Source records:
[BEGIN]

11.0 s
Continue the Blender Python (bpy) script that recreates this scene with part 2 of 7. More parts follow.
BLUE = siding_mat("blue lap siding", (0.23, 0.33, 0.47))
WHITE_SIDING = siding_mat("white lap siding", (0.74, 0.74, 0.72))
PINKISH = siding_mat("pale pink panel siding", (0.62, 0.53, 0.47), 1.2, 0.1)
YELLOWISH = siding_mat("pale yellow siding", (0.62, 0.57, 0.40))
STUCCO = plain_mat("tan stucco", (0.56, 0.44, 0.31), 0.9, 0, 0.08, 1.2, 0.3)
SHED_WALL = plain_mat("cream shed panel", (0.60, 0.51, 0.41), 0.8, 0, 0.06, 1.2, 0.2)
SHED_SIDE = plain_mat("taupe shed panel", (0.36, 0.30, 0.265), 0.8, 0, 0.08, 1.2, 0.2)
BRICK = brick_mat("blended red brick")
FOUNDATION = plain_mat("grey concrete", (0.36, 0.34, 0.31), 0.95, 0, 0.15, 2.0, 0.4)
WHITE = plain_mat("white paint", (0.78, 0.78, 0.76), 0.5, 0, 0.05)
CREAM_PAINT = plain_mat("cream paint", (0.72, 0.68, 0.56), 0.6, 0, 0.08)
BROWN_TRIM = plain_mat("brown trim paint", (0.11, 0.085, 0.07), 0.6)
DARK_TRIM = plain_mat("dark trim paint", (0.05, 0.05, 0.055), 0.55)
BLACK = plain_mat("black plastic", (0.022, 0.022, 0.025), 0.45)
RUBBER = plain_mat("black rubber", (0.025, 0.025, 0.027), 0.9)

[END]
[BEGIN]

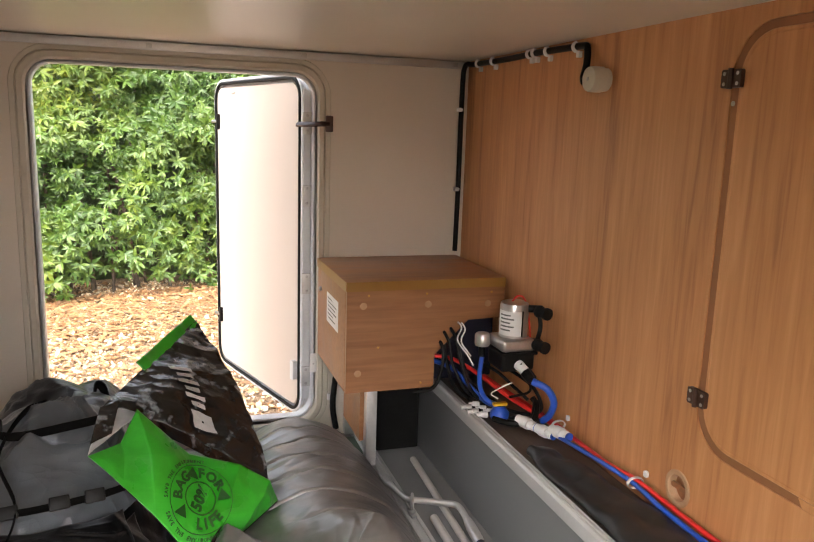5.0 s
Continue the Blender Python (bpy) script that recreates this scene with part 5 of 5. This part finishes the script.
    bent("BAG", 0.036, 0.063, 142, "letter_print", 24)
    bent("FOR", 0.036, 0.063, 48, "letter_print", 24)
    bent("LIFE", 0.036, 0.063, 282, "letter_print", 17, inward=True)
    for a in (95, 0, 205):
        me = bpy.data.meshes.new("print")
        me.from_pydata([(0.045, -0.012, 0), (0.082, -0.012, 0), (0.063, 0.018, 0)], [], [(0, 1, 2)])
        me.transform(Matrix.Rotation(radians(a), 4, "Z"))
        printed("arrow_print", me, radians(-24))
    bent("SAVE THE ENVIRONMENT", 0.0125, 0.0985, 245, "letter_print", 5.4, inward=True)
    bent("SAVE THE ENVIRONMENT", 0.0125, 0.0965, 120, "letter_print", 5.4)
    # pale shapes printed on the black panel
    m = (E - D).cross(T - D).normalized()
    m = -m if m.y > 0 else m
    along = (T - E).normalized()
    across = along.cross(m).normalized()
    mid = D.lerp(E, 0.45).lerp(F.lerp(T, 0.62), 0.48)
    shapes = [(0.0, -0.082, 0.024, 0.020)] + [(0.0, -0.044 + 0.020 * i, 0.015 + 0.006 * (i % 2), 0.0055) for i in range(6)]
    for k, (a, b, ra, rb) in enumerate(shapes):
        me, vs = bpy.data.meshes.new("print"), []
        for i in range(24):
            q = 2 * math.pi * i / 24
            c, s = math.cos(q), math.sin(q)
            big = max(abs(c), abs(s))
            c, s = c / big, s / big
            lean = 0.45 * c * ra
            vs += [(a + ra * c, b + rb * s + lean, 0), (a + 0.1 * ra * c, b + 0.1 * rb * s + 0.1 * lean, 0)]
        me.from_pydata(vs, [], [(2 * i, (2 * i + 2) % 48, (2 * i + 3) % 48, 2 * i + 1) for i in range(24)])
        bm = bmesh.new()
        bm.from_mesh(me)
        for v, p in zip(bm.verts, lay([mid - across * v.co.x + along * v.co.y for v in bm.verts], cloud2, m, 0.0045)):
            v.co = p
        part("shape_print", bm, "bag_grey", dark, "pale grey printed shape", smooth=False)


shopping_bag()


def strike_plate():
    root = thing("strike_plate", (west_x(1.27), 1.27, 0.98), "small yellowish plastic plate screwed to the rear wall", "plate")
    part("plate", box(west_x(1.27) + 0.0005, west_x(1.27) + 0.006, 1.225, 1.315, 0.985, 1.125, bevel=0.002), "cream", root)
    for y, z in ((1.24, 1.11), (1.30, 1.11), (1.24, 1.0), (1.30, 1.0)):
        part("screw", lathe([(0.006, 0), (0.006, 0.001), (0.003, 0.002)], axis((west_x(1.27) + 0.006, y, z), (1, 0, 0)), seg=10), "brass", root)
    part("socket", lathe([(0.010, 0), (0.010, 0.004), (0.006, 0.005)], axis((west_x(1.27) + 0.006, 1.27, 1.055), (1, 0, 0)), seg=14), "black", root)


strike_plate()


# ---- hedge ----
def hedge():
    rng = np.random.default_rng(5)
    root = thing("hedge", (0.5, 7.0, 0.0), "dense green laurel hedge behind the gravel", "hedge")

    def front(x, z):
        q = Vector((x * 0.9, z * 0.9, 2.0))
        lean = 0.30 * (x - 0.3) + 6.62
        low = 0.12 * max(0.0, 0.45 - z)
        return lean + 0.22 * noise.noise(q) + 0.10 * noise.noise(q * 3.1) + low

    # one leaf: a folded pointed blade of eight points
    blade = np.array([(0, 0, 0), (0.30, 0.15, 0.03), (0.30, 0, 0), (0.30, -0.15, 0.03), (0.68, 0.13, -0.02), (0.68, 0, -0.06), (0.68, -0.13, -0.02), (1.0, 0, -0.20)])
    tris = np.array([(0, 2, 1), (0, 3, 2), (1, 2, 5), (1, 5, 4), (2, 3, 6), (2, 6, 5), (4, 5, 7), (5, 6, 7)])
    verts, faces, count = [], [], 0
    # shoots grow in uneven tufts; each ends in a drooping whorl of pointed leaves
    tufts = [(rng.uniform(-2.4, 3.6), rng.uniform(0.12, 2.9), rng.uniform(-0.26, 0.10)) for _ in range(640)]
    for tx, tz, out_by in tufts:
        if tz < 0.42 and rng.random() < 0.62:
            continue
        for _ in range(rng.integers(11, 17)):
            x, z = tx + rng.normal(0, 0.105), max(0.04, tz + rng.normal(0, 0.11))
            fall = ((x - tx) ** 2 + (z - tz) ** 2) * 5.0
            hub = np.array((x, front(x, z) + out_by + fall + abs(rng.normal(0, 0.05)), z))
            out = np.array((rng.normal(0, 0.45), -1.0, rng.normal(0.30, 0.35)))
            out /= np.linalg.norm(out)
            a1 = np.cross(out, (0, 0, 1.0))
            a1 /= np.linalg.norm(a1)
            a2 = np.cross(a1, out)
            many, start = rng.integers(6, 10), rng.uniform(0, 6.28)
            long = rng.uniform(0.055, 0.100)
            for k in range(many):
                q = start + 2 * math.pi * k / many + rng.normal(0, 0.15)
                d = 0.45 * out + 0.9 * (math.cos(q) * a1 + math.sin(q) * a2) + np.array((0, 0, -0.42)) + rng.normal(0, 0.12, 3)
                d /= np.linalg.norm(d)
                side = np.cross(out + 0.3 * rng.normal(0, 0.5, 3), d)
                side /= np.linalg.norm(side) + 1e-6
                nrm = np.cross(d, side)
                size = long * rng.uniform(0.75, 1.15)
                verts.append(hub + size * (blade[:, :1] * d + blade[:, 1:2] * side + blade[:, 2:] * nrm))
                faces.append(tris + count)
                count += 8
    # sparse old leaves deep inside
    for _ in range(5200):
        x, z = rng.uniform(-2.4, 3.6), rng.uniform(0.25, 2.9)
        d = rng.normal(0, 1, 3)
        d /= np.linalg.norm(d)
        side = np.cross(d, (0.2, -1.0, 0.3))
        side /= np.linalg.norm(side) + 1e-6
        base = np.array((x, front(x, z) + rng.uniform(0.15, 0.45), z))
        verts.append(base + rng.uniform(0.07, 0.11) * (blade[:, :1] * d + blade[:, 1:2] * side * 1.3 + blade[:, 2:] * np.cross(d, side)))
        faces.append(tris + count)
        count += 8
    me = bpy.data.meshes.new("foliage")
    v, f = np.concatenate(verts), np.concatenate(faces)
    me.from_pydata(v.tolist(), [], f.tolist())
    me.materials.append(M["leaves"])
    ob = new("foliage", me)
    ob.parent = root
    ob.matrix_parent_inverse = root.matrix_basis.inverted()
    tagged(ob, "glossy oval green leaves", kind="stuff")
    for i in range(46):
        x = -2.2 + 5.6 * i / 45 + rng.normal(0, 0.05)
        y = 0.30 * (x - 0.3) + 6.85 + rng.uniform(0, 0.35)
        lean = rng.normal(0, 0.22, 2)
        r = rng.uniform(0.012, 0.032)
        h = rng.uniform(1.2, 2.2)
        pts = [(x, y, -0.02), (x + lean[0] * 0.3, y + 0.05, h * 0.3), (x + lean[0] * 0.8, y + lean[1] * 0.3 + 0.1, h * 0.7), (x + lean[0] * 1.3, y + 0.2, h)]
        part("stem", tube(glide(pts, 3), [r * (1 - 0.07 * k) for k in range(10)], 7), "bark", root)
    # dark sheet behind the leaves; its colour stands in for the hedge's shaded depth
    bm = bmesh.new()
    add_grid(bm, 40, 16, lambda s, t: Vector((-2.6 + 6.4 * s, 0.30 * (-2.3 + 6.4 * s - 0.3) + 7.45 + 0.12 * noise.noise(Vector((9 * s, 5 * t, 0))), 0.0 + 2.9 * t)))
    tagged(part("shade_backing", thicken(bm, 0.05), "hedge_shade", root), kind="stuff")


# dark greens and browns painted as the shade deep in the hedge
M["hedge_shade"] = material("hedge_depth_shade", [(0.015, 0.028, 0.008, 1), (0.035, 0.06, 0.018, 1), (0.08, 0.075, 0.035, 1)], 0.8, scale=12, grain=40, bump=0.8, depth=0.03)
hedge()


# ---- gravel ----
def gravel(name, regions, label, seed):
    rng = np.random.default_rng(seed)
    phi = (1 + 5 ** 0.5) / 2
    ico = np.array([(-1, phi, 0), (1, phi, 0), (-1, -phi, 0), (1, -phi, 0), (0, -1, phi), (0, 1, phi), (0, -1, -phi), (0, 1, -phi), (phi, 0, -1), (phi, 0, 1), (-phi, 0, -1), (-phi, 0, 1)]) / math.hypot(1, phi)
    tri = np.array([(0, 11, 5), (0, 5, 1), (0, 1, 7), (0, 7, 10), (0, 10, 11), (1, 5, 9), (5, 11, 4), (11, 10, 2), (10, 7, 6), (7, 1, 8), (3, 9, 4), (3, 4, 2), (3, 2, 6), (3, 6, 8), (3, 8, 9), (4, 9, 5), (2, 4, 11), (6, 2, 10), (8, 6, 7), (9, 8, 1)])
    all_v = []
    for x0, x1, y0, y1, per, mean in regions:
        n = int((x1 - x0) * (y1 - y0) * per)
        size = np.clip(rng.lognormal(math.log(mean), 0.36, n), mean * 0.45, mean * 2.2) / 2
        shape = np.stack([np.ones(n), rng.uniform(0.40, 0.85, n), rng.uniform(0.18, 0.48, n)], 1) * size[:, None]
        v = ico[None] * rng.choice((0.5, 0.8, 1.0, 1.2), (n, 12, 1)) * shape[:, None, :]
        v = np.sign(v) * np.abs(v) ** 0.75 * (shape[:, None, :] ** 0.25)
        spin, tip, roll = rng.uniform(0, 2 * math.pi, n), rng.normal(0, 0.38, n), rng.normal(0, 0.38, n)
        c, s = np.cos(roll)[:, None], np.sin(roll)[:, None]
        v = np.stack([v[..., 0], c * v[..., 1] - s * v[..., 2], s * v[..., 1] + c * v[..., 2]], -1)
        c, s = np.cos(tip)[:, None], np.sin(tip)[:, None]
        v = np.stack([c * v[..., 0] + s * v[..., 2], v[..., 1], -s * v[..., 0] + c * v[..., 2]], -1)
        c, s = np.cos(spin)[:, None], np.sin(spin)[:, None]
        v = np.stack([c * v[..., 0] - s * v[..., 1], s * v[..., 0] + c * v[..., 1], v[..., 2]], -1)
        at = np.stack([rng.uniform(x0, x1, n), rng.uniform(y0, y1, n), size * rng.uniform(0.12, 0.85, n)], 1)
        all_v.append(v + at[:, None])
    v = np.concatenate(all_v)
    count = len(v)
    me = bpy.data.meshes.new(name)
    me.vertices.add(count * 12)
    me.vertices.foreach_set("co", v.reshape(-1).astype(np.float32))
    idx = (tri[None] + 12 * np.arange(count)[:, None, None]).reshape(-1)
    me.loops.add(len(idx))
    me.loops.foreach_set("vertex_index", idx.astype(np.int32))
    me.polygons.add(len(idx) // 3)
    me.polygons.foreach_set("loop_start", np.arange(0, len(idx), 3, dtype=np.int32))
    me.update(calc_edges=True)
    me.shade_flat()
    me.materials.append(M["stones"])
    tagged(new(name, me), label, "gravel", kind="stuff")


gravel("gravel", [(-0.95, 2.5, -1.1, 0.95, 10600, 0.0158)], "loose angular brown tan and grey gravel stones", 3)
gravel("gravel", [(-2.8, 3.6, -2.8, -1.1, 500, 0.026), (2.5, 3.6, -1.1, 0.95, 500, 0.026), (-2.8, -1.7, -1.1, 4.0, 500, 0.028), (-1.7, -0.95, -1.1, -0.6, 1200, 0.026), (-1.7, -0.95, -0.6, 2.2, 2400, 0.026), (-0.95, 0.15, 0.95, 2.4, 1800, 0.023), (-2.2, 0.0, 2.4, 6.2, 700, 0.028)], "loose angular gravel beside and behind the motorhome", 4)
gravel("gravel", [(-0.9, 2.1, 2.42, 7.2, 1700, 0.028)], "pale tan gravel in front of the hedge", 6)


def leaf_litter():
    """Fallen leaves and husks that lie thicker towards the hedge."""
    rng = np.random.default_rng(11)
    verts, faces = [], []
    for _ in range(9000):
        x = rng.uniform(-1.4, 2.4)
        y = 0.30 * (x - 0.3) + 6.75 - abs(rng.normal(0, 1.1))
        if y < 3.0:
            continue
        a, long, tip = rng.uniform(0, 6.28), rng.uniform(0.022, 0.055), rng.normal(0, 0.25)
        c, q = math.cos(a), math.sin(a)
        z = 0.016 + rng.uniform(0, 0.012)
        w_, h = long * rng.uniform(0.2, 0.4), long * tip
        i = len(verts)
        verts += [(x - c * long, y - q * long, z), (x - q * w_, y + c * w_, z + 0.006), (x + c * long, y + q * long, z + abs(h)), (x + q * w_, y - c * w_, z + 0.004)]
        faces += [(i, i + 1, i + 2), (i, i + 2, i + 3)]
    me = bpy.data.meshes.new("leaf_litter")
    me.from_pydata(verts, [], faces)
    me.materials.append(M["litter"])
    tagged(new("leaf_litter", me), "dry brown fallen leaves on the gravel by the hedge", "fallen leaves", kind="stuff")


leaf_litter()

[END]

AIM OF THE TASK: Pull every line containing "script" out of the records.

EXERCISE RESULT:
Continue the Blender Python (bpy) script that recreates this scene with part 2 of 7. More parts follow.
Continue the Blender Python (bpy) script that recreates this scene with part 5 of 5. This part finishes the script.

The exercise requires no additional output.